Ultimately, you begin to see that even the concentration itself has stress, a subtle disturbance inside, in all of its different levels. That’s how the Buddha went through the levels of concentration, noticing where there was a disturbance and what was causing the disturbance. It was usually a perception, an activity of the mind. When he dropped that activity, the disturbance would go away and he’d get deeper into concentration.

He didn’t have any guides to tell him that he had to do this or that jhana or whatever. He was feeling his way instinctively through this question of: “Where is the stress? What’s causing it? How can you let it go? How can you let go of the cause?” That’s what discernment is all about.

So when you develop these qualities of mindfulness, concentration, and discernment, you can unburden the mind. When the mind is unburdened, it has a lot more strength to do the things that really are worthwhile.

This is how you maintain your goodness independently: You strengthen the mind inside. Then, when you’re dealing with the world, you realize you have much less need to feed off the goodness of the world.

We do try to see the goodness of the world, but as Ajaan Lee once said, “The goodness of the world isn’t true. The truth of the world isn’t really good.”

There are a lot of limitations to the goodness outside, but if you can’t see any goodness at all, it’s going to be hard to motivate yourself to want to be good to the world. So you have to look for it.
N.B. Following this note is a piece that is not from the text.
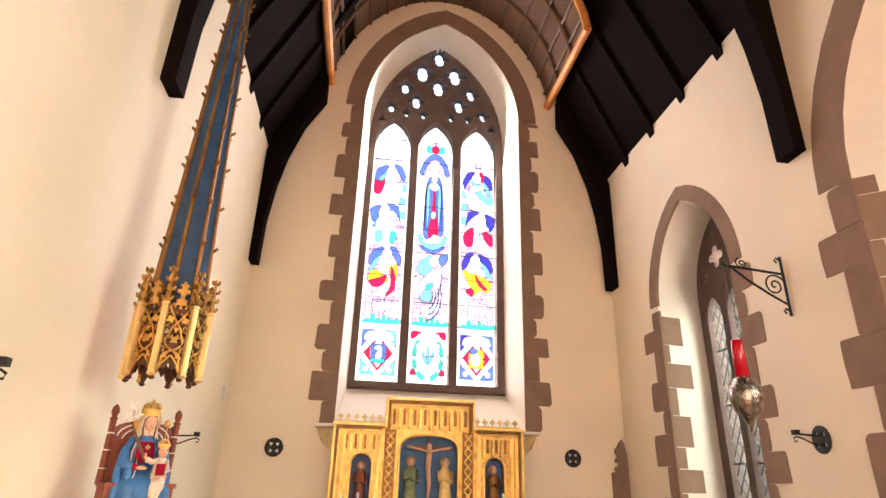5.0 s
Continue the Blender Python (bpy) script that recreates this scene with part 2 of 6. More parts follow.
def ob_from(name, bm, material, parent=None, smooth=False):
    me = bpy.data.meshes.new(name)
    if len(bm.faces):
        bmesh.ops.recalc_face_normals(bm, faces=bm.faces)
    bm.to_mesh(me)
    bm.free()
    for m in material if isinstance(material, (list, tuple)) else [material]:
        me.materials.append(M[m] if isinstance(m, str) else m)
    if smooth:
        me.polygons.foreach_set("use_smooth", [True] * len(me.polygons))
    ob = new(name, me)
    if parent:
        ob.parent = parent
    return ob


def part(name, bm, material, parent, label="", smooth=False):
    ob = ob_from(name, bm, material, parent, smooth)
    return tagged(ob, label) if label else ob


def empty(name, m, label, category, group="", kind=""):
    ob = new(name)
    ob.matrix_basis = m
    return tagged(ob, label, category, group, kind)


def box(bm, x0, x1, y0, y1, z0, z1, bevel=0.0):
    v = [bm.verts.new(p) for p in ((x0, y0, z0), (x1, y0, z0), (x1, y1, z0), (x0, y1, z0), (x0, y0, z1), (x1, y0, z1), (x1, y1, z1), (x0, y1, z1))]
    f = [bm.faces.new([v[i] for i in q]) for q in ((0, 3, 2, 1), (4, 5, 6, 7), (0, 1, 5, 4), (1, 2, 6, 5), (2, 3, 7, 6), (3, 0, 4, 7))]
    if bevel:
        e = list({e for q in f for e in q.edges})
        bmesh.ops.bevel(bm, geom=e, offset=bevel, segments=2, affect="EDGES", profile=0.6)
    return bm


def B(*a, bevel=0.0):
    return box(bmesh.new(), *a, bevel=bevel)


def lathe(bm, prof, cx=0, cy=0, n=20, phase=0.0, squash=1.0):
    """Turn a profile of (radius, z) about a vertical axis."""
    rings = []
    for r, z in prof:
        rings.append([bm.verts.new((cx + r * math.cos(phase + 2 * math.pi * i / n), cy + squash * r * math.sin(phase + 2 * math.pi * i / n), z)) for i in range(n)])
    for a, b in zip(rings, rings[1:]):
        for i in range(n):
            bm.faces.new((a[i], a[(i + 1) % n], b[(i + 1) % n], b[i]))
    bm.faces.new(list(reversed(rings[0])))
    bm.faces.new(rings[-1])
    return bm


def tube(bm, pts, r, n=8, radii=None):
    """A round bar along points."""
    pts = [Vector(p) for p in pts]
    rings = []
    for i, p in enumerate(pts):
        d = (pts[min(i + 1, len(pts) - 1)] - pts[max(i - 1, 0)]).normalized()
        a = d.cross(Vector((0.31, 0.17, 0.93)))
        if a.length < 0.05:
            a = d.cross(Vector((1, 0, 0)))
        a.normalize()
        b = d.cross(a)
        q = radii[i] if radii else r
        rings.append([bm.verts.new(p + a * q * math.cos(2 * math.pi * k / n) + b * q * math.sin(2 * math.pi * k / n)) for k in range(n)])
    for a, b in zip(rings, rings[1:]):
        for i in range(n):
            bm.faces.new((a[i], a[(i + 1) % n], b[(i + 1) % n], b[i]))
    bm.faces.new(list(reversed(rings[0])))
    bm.faces.new(rings[-1])
    return bm


def prism(bm, outline, to3d, d0, d1, bevel=0.0):
    """Extrude a closed 2D outline; to3d(u, v, d) gives the place."""
    a = [bm.verts.new(to3d(u, v, d0)) for u, v in outline]
    b = [bm.verts.new(to3d(u, v, d1)) for u, v in outline]
    n = len(outline)
    fs = [bm.faces.new(a), bm.faces.new(list(reversed(b)))]
    for i in range(n):
        fs.append(bm.faces.new((a[i], b[i], b[(i + 1) % n], a[(i + 1) % n])))
    if bevel:
        bmesh.ops.bevel(bm, geom=list(fs[1].edges), offset=bevel, segments=1, affect="EDGES")
    return bm


def plate(bm, outer, holes, to3d, d0, d1):
    """A plate with holes: outline and holes filled on both sides and joined through."""
    loops = [outer, *holes]
    sides = []
    for d in (d0, d1):
        rings = [[bm.verts.new(to3d(u, v, d)) for u, v in lp] for lp in loops]
        edges = [bm.edges.new((r[i], r[(i + 1) % len(r)])) for r in rings for i in range(len(r))]
        bmesh.ops.triangle_fill(bm, use_beauty=True, use_dissolve=False, edges=edges)
        sides.append(rings)
    for ra, rb in zip(*sides):
        for i in range(len(ra)):
            j = (i + 1) % len(ra)
            bm.faces.new((ra[i], ra[j], rb[j], rb[i]))
    return bm


def pointed(u0, u1, v0, vs, va, n=10):
    """Outline of an opening with a pointed head: sill v0, springing vs, apex va."""
    w, h = u1 - u0, va - vs
    r = (w * w / 4 + h * h) / w
    a1 = math.atan2(h, r - w / 2)
    pts = [(u0, v0), (u0, vs)]
    left = [(u0 + r - r * math.cos(a1 * i / n), vs + r * math.sin(a1 * i / n)) for i in range(1, n + 1)]
    pts += left + [(u0 + u1 - u, v) for u, v in reversed(left[:-1])] + [(u1, vs), (u1, v0)]
    return pts


def foil(cu, cv, r, lobes=4, phase=0.0, n=6):
    """A quatrefoil or trefoil outline."""
    pts = []
    for k in range(lobes):
        a = phase + 2 * math.pi * k / lobes
        for i in range(n):
            t = a + math.pi * 0.64 * (2 * i / (n - 1) - 1)
            pts.append((cu + r * 0.6 * math.cos(a) + r * 0.37 * math.cos(t), cv + r * 0.6 * math.sin(a) + r * 0.37 * math.sin(t)))
    return pts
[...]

Use it to nourish your path as you go along it, until you reach the point where you really can be totally independent. Your goodness then, as the Buddha said, becomes a natural ornament of the mind. That’s when it can be reliable—when you don’t need to feed on it. You can rely on yourself, and the world can rely on you. You reach a point where you don’t have to rely on the world because there’s a goodness that doesn’t have to do with worlds, doesn’t have to do with selves, any of the parameters of becoming. It’s totally beyond.

It’s not affected by anything. It’s not dependent on anything. That’s why it’s genuinely good.